Momentum is building to repeal tax on nonprofit employee benefits.
asae and a coalition of other nonprofit groups are making headway in repealing an onerous tax on certain benefits that tax-exempt organizations provide to employees.
The unrelated business income tax on certain fringe benefits, like parking and mass transit assistance, was implemented as part of the 2017 Tax Cuts and Jobs Act. The tax is proving to be a huge burden for the nonprofit community, including churches and small charities that have little or no experience dealing with the IRS and have insufficient guidance on how to calculate the value of parking and other benefits provided to their employees. ASAE and the UBIT Coalition have been advocating for repeal for more than a year.
The coalition’s message is beginning to resonate, with multiple bills to repeal the tax already introduced in this Congress.
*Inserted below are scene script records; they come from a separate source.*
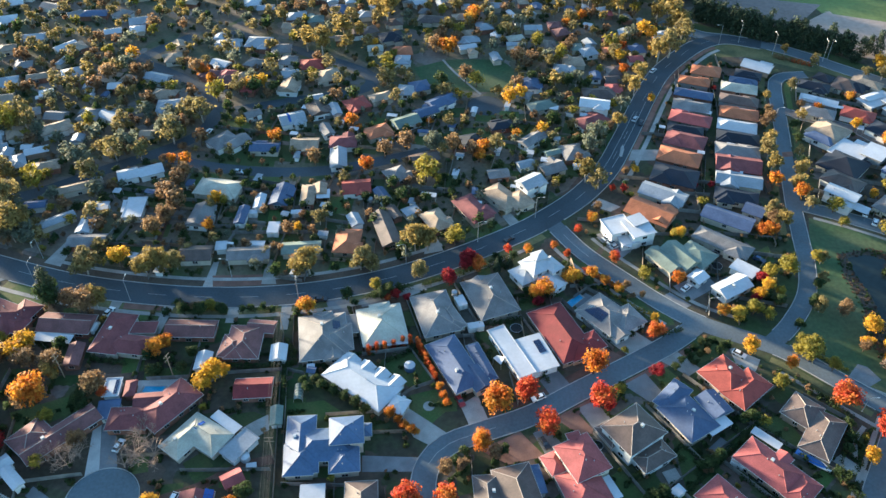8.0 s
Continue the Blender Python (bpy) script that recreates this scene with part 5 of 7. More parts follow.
far_house('brown tile-roofed house among garden trees', 'brown', 'cream', 'hip', -24.9, 392.3, 7.8, 8.0, 9, detail=0)
far_house('brown tile-roofed house among garden trees', 'brown', 'brick', 'gable', -178.7, 240.0, 10.3, 6.3, 13)
far_house('brown tile-roofed house among garden trees', 'brown', 'tan', 'gable', -164.4, 242.4, 10.8, 6.2, 19)
far_house('grey tile-roofed house among garden trees', 'grey', 'brick', 'gable', 21.2, 263.5, 8.4, 6.0, 9)

# ---- paths, drives and yards ----
def path_strip(name, label, pts, width, z, mat):
    line = smooth_line(pts)
    return tagged(link_mesh(name, *strip_data(line, width / 2, -width / 2, z), mat), label, name, kind="structure")


STRIPS = [0.0]
DIRT = surf("bare_dirt_verge", (0.105, 0.078, 0.058), 0.95, 0, 0.15, 1.5, 0.4, bump=0.03)


def beside(line, off, a, b, width, z, mat, name, label):
    n = len(line)
    STRIPS[0] += 0.0011
    for seg in clear_runs(line, offsets(line, off)[int(a * n):int(b * n)], 0.4):
        tagged(link_mesh(name, *strip_data(seg, width / 2, -width / 2, z + STRIPS[0]), mat), label, name, kind="structure")


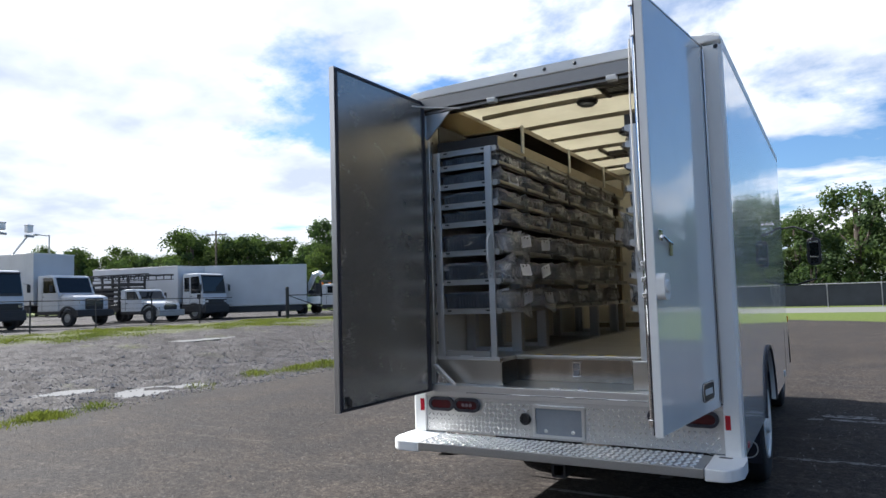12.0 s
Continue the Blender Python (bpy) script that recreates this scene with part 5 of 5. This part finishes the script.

Reps. Mark Walker (R-NC) and Tom Suozzi (D-NY) introduced a repeal bill March 5. The bill is a companion to legislation in the Senate sponsored by Sens. James Lankford (R-OK) and Chris Coons (D-DE). House Majority Whip James Clyburn (D-SC) has also introduced repeal legislation this year.
In all likelihood, one of these bills will find its way into a broader tax package at some point this year. Lawmakers have expressed a desire to move another tax bill with technical corrections to the 2017 law, and that measure could be the vehicle for repeal of the fringe benefits tax.
“Bipartisan support is growing to repeal this onerous tax on nonprofit employee benefits,” said ASAE President and CEO John H. Graham IV, FASAE, CAE. “These new tax liabilities create numerous compliance challenges for nonprofits and threaten the financial security and missions of organizations that provide countless services to communities in need and to society as a whole.”